The world’s most successful search engine provides a host of ideas for developing the Arab world’s tenuous presence on the internet |
Business Today Egypt
You have likely heard of Google, the popular search engine, and run a search query over the website for news about your favorite actor or for the names of new job applicants to know a little bit more about them than they included in their resumés.
But you might not know that the company, founded in 1998, finally made an IPO on NASDAQ last August, and is now worth roughly $55 billion larger than the market capitalization of General Motors and Ford combined. How is this possible if people just click their way through the website without paying a penny?
Google founders Sergey Brin and Larry Page figured out earlier and more fundamentally than anybody else that with the snowballing growth of the Web content, it would become increasingly less convenient for a user to get to what they want on the web, and that the engine that could catalogue and sort this vast field would be poised to be hugely profitable in the future.
Hoping to command this position, they crafted what was then the best search software using a now-common ‘page-rank’ algorithm, in which the number of other pages linking to a web page decides the ‘value’ of each page listed.
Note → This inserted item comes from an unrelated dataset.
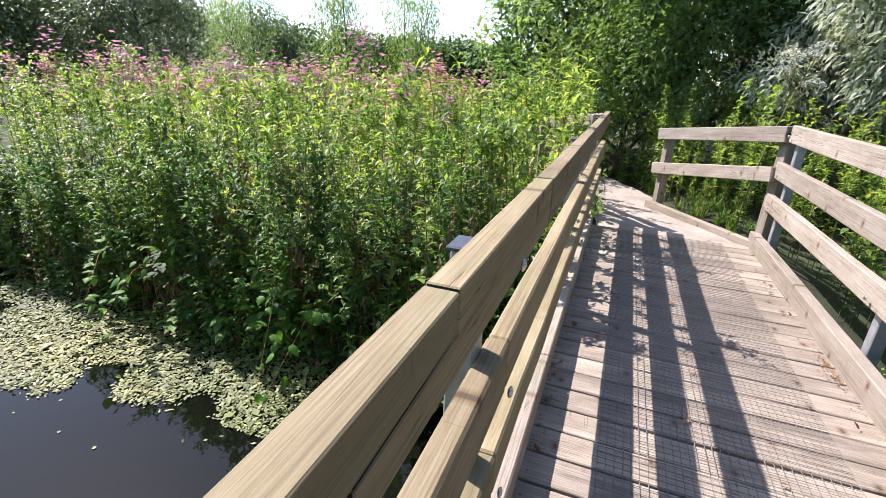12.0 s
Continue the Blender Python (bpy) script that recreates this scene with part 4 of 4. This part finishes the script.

The page with the most links is likeliest to be the page the user wants, and is thus listed at the top of the search results.
Their assumption proved correct beyond their wildest dreams. People not only logged in to their religiously plain, graphic-free website when they wanted to ‘google’ (i.e search for) a keyword of some subject, droves even made the search engine their homepage a useful start to research, gaming or shopping.
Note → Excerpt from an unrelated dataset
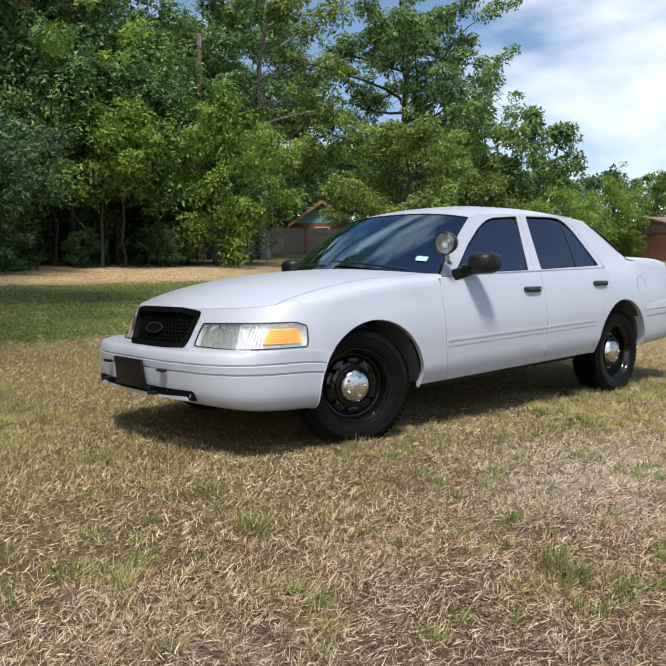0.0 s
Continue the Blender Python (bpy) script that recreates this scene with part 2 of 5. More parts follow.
def brown_thatch(n, l, pos):
    """The browner, trodden thatch in front of the car's nose, fading out along its side."""
    sep = n.new("ShaderNodeSeparateXYZ")
    l.new(pos, sep.inputs[0])
    mr, lawn = n.new("ShaderNodeMapRange"), n.new("ShaderNodeMapRange")
    mr.inputs["From Min"].default_value, mr.inputs["From Max"].default_value = 0.6, -1.2
    lawn.inputs["From Min"].default_value, lawn.inputs["From Max"].default_value = -0.4, -2.4
    l.new(sep.outputs["X"], mr.inputs["Value"])
    l.new(sep.outputs["Y"], lawn.inputs["Value"])
    both, ragged = n.new("ShaderNodeMath"), n.new("ShaderNodeMath")
    both.operation = ragged.operation = "MULTIPLY"
    l.new(mr.outputs[0], both.inputs[0])
    l.new(lawn.outputs[0], both.inputs[1])
    l.new(both.outputs[0], ragged.inputs[0])
    l.new(ramp(n, l, noise_node(n, l, 1.9, 4, pos, 0.6), (0.36, (0.25, 0.25, 0.25)), (0.58, (0.85, 0.85, 0.85))), ragged.inputs[1])
    return ragged.outputs[0]


def worn_patch(n, l, pos):
    """The bleached, thin patch of lawn in front of the car's doors, with a ragged edge."""
    mp = n.new("ShaderNodeMapping")
    mp.inputs["Location"].default_value, mp.inputs["Scale"].default_value = (-0.19, 1.26, 0.0), (0.42, 0.60, 0.0)
    l.new(pos, mp.inputs["Vector"])
    far = n.new("ShaderNodeVectorMath")
    far.operation = "LENGTH"
    l.new(mp.outputs[0], far.inputs[0])
    edge = n.new("ShaderNodeMath")
    edge.operation = "MULTIPLY_ADD"
    edge.inputs[1].default_value = 0.7
    l.new(noise_node(n, l, 2.4, 5, pos, 0.65), edge.inputs[0])
    l.new(far.outputs["Value"], edge.inputs[2])
    return ramp(n, l, edge.outputs[0], (0.0, (0.75, 0.75, 0.75)), (0.52, (0.75, 0.75, 0.75)), (0.80, (0, 0, 0)))


def soil_material():
    mat, n, l, b = nodes_of("dry lawn soil")
    pos, mask = green_mask(n, l)
    clod = noise_node(n, l, 2.6, 5, pos, 0.65)
    fine = noise_node(n, l, 150, 6, pos, 0.75)
    for turn, k in ((20, 1.0), (85, 1.15), (142, 0.9)):
        mp = n.new("ShaderNodeMapping")
        mp.inputs["Rotation"].default_value, mp.inputs["Scale"].default_value = (0, 0, radians(turn)), (55 * k, 420 * k, 55)
        l.new(pos, mp.inputs["Vector"])
        fine = mixc(n, l, 1.0, fine, noise_node(n, l, 1.0, 2, mp.outputs[0], 0.5), "LIGHTEN")
    straw = ramp(n, l, fine, (0.50, (0.035, 0.024, 0.014)), (0.62, (0.20, 0.142, 0.090)), (0.78, (0.62, 0.475, 0.325)))
    straw = mixc(n, l, ramp(n, l, clod, (0.45, (0, 0, 0)), (0.62, (0.5, 0.5, 0.5))), straw, ramp(n, l, fine, (0.5, (0.08, 0.053, 0.035)), (0.76, (0.52, 0.39, 0.28))))
    straw = mixc(n, l, worn_patch(n, l, pos), straw, ramp(n, l, fine, (0.5, (0.07, 0.053, 0.040)), (0.76, (0.60, 0.49, 0.38))))
    straw = mixc(n, l, gold_belt(n, l, pos), straw, ramp(n, l, fine, (0.5, (0.16, 0.115, 0.04)), (0.74, (0.60, 0.47, 0.20))))
    straw = mixc(n, l, dry_verge(n, l, pos), straw, ramp(n, l, clod, (0.35, (0.36, 0.25, 0.13)), (0.65, (0.58, 0.43, 0.255))))
    green = ramp(n, l, fine, (0.50, (0.032, 0.046, 0.014)), (0.62, (0.125, 0.165, 0.046)), (0.78, (0.32, 0.35, 0.12)))
    l.new(mixc(n, l, ramp(n, l, mask, (0.93, (0, 0, 0)), (1.26, (0.9, 0.9, 0.9))), straw, green), b.inputs["Base Color"])
    b.inputs["Roughness"].default_value, b.inputs["Specular IOR Level"].default_value = 0.95, 0.1
    bp = n.new("ShaderNodeBump")
    bp.inputs["Strength"].default_value, bp.inputs["Distance"].default_value = 0.9, 0.025
    l.new(fine, bp.inputs["Height"])
    l.new(bp.outputs[0], b.inputs["Normal"])
    return mat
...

The next step was to design a model for capitalizing on this popularity without putting premium on the search service itself. So Brin and Page, along with newly hired CEO Eric Schmidt, came up with the idea of selling “keywords”; they figured businesses would pay top dollar to be listed at the top when a user searches for a particular keyword, and the AdWord program was born in 2000.
Each keyword has since been auctioned to the highest bidder. Nokia and Motorola, for example, would have been eager to pay whatever it took to buy the keyword ‘cellphone’ (Google calls these ads ‘sponsored links’). The sponsored link practice is now common among other giant search engines like Yahoo! and Microsoft’s MSN.
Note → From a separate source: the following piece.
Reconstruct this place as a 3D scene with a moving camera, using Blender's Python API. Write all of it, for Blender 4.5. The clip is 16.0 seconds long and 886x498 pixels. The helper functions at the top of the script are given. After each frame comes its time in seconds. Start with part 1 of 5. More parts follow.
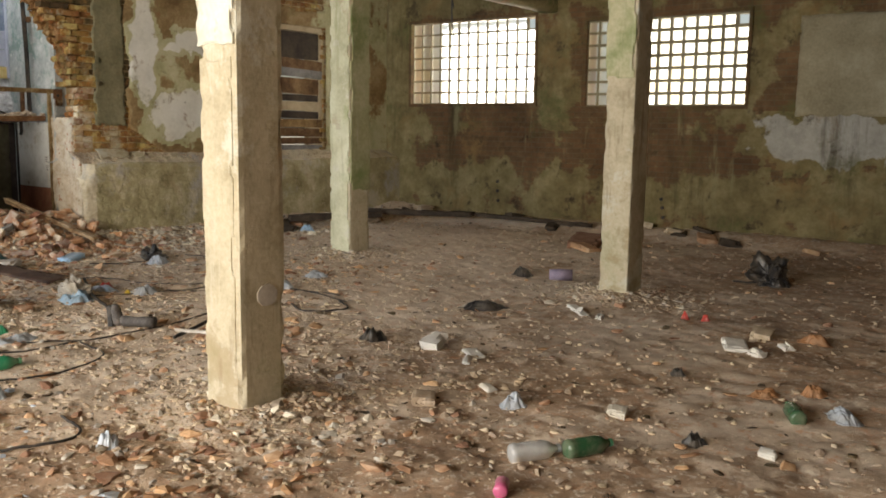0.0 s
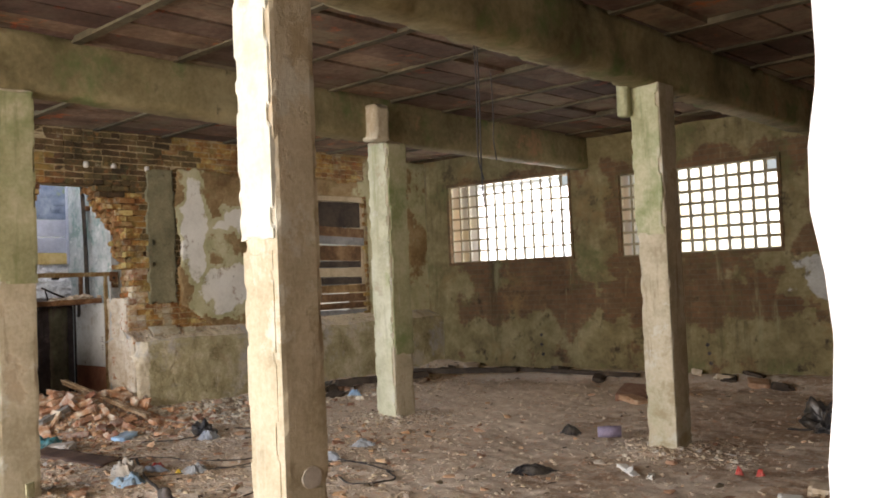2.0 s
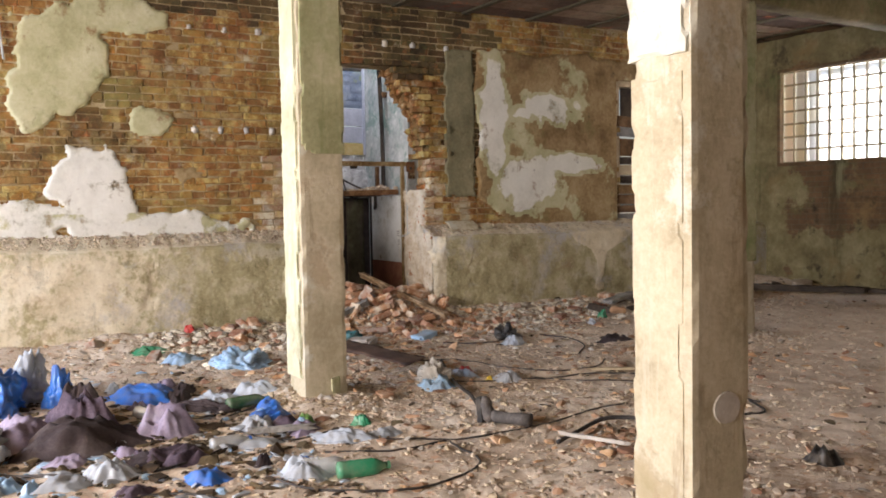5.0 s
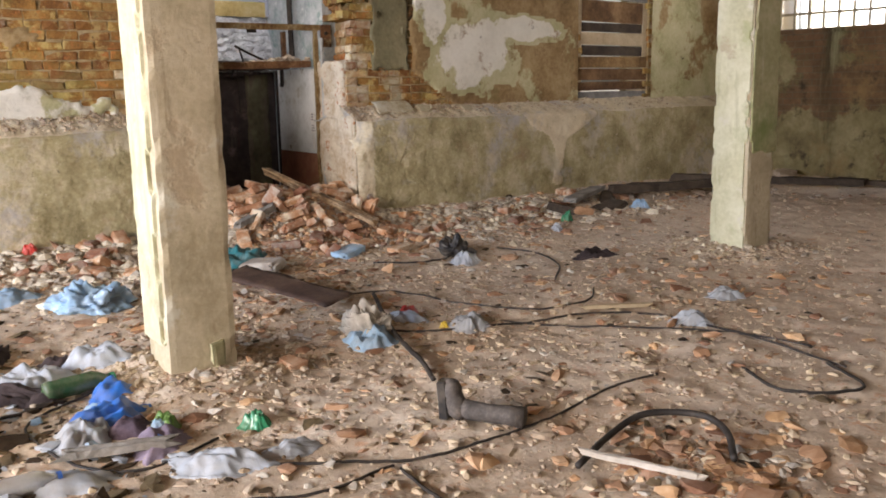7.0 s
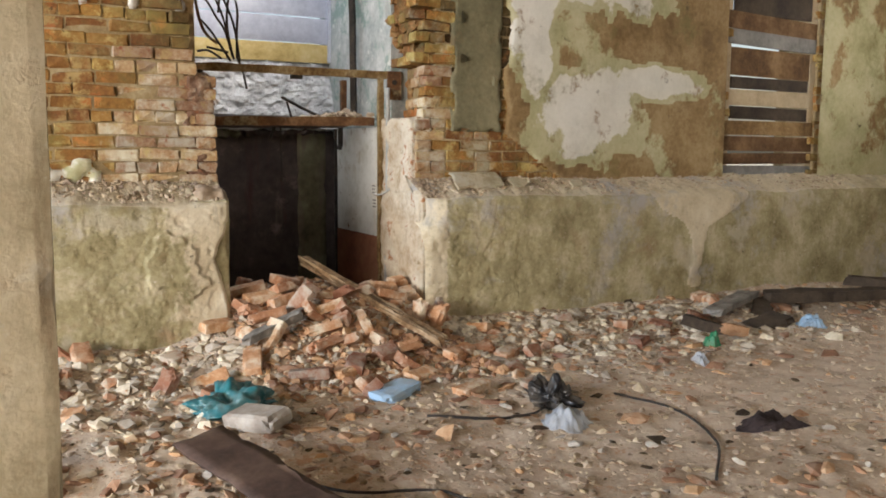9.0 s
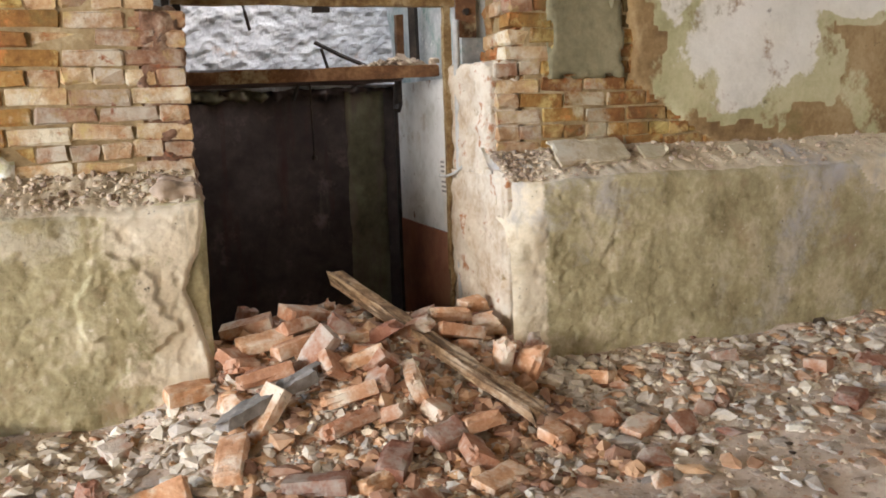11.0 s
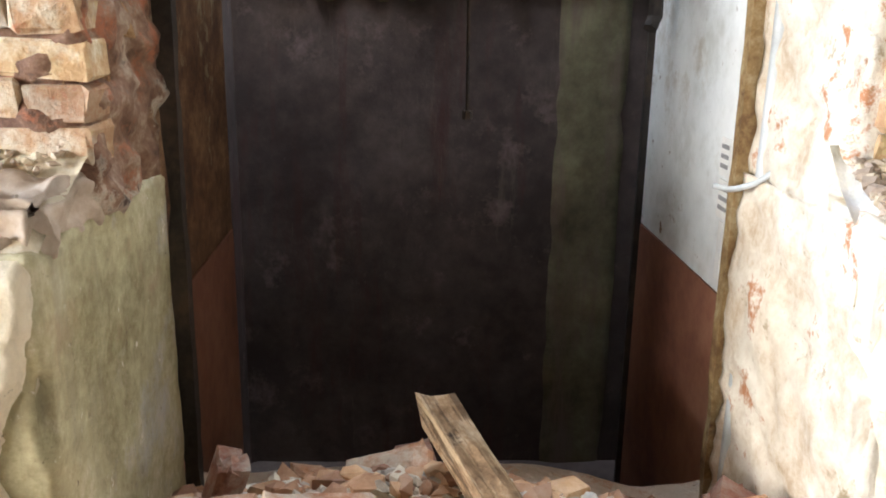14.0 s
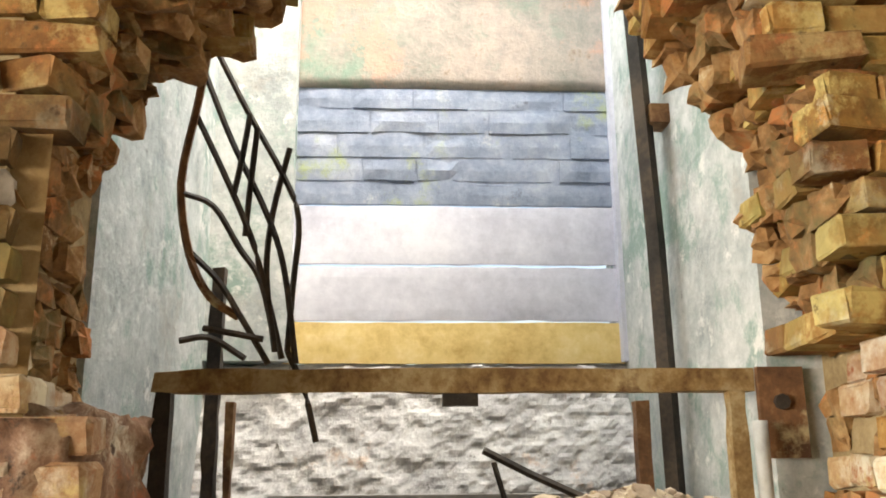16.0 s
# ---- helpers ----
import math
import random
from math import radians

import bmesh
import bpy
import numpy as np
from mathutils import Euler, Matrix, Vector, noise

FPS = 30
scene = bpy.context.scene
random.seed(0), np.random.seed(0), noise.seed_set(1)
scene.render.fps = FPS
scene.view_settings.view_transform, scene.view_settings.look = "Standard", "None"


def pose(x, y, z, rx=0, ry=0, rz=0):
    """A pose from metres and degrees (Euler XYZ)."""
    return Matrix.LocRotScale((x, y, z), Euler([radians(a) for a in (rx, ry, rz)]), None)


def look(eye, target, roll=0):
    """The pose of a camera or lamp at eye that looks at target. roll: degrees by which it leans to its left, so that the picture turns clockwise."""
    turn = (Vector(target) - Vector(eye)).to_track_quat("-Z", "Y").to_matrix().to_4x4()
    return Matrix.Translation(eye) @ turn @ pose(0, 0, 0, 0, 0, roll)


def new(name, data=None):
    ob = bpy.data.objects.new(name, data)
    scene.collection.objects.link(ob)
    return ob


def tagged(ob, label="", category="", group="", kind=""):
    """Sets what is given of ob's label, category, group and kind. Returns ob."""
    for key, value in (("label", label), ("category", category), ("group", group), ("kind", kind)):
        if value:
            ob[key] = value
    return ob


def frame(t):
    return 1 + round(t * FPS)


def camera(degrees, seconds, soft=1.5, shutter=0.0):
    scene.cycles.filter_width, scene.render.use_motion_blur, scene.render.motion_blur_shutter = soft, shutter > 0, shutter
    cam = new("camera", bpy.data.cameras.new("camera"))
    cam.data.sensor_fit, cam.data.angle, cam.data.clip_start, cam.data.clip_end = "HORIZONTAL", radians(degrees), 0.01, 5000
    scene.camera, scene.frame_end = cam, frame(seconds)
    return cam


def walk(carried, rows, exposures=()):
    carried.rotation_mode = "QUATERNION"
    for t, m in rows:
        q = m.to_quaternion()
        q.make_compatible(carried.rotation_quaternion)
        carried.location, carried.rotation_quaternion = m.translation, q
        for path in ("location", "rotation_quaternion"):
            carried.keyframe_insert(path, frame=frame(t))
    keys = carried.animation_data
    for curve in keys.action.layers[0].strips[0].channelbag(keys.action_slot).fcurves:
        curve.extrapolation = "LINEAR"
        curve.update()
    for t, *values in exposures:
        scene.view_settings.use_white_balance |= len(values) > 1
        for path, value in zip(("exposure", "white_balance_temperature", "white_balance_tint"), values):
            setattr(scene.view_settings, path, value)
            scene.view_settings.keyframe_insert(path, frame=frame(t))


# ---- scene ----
cam = camera(53.8, 16.0, soft=1.8)
METRES, EYE, TILT, LEAN, TURN = 11.9, 1.5, 0.0, 0.0, 39.7
ROWS = [
    (0.0, 0.0, 0.0, 0.0, 0.11, -7.73, -0.82),
    (0.5, 0.0024, -0.0042, 0.0039, -0.63, -4.03, 2.14),
    (1.0, 0.004, -0.0094, 0.0084, 2.16, -1.12, 1.26),
    (1.5, 0.0047, -0.0104, 0.0125, 2.49, 0.47, 1.96),
    (2.0, 0.0062, -0.0116, 0.0128, 3.06, 2.08, 2.5),
    (2.5, 0.0046, -0.0122, 0.0152, 5.64, 1.48, 2.87),
    (3.0, 0.0027, -0.0063, 0.0149, 11.93, -0.97, 2.27),
    (3.5, -0.0034, 0.0063, 0.01, 21.12, -4.33, 0.55),
    (4.0, -0.0232, 0.0339, 0.0013, 20.48, -2.0, 1.18),
    (6.5, -0.1254, 0.2318, -0.0144, 17.39, -7.98, 0.11),
    (7.0, -0.1401, 0.2791, -0.0141, 15.08, -10.6, 1.02),
    (7.5, -0.151, 0.3274, -0.0131, 19.77, -13.31, -0.17),
    (8.0, -0.1643, 0.3779, -0.0147, 18.64, -11.12, -1.57),
    (8.5, -0.1759, 0.4249, -0.015, 21.38, -8.15, 0.42),
    (9.0, -0.1893, 0.4746, -0.0119, 22.04, -6.5, -0.42),
    (9.5, -0.2046, 0.5184, -0.0094, 23.8, -6.34, 1.78),
    (12.0, -0.2864, 0.7369, -0.0115, 38.35, -12.64, -0.63),
    (12.5, -0.3093, 0.7781, -0.0128, 44.49, -14.31, -1.7),
    (13.0, -0.3346, 0.8131, -0.0149, 45.58, -17.29, -2.08),
    (13.5, -0.3536, 0.8352, -0.0149, 46.15, -19.67, -0.91),
    (14.0, -0.3607, 0.8474, -0.0077, 48.24, -15.3, -0.97),
    (14.5, -0.3623, 0.8487, 0.0009, 47.95, -6.54, -0.19),
    (15.0, -0.3621, 0.8476, 0.0086, 47.44, 0.67, 0.08),
    (15.5, -0.361, 0.8461, 0.0148, 47.39, 7.57, -0.09),
    (16.0, -0.3592, 0.8445, 0.0203, 47.28, 14.1, 0.43),
]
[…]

The success of this scheme has evidently helped revive confidence in online advertising. This can be attributed to two factors. First, the ads became more relevant. Users now see sponsored links that are relevant to their search, not ads of women perfumes brands or horror movies. Second, advertisers are only required to pay for the number of times their links have been clicked through, not for the number of times their ads were viewed on any given page.
In 2003, the Google guys came up with another creative advertising approach they called “AdSense,” in which Google inserts text advertisements, with links, on other websites that are relevant to the content a user is viewing. For instance, if you are perusing a story about Tom Cruise on the New York Times’ website, you will probably find accompanying text-ad links by Google to a website announcing the actor’s new film, or even to a gossip website tempting you to log on to know about Cruise’s latest girlfriend! Virtually every website, or even personal homepage, can participate in the program on the condition that they attract a certain amount of browsing traffic every day.
The beauty of the AdSense text ads is that they are not exactly the ads as we know them nagging, distracting and generally unwanted. As these ads are designed to be relevant, they are rather integrative to the content you are viewing, and do in fact enrich it. If you were browsing a website on how to fix your old printer and saw a text link to a company that fixes or buys old printers, that would be a helping hand. In this scheme, AdSense takes the money from the advertiser (here the company that buys old printers) and shares it with the content provider (the website that gives advice on printers) and percentages are undisclosed. AdSense is increasingly becoming the reason many text-content providers don’t put a premium on their content.
Now comes the hard question: Why don’t the Egyptian websites benefit from these creative online advertising schemes? The answer revolves around some or all of the following reasons. First, as far as I know, there’s no single Arabic-based search engine out there on the Web, and thus no prospects of revenues like those from an AdWord-like program. Second, very few Egyptian content-provider websites participate in Google’s AdSense. Content-rich websites, like BusinessTodayEgypt.com or the online version of Al-Ahram Weekly, for instance, could get a new source of revenue through having text-ad links from Google fitted neatly onto their Web pages.
Finally, very few Arab advertisers have come to grips with how or to what extent contextual ads could help them, and thus have not bought Google’s service. This obviously limits the revenue opportunities of websites that provide Arabic content. Ultimately, this is also a reason for the deterioration of the quality of that content.
Online advertising is one of the fastest-growing sectors of the marketing industry. We need to consider it more seriously both as a much-needed financial boost to aid the Arab world’s disjointed approach to the net and as a necessary tool for staying competitive worldwide.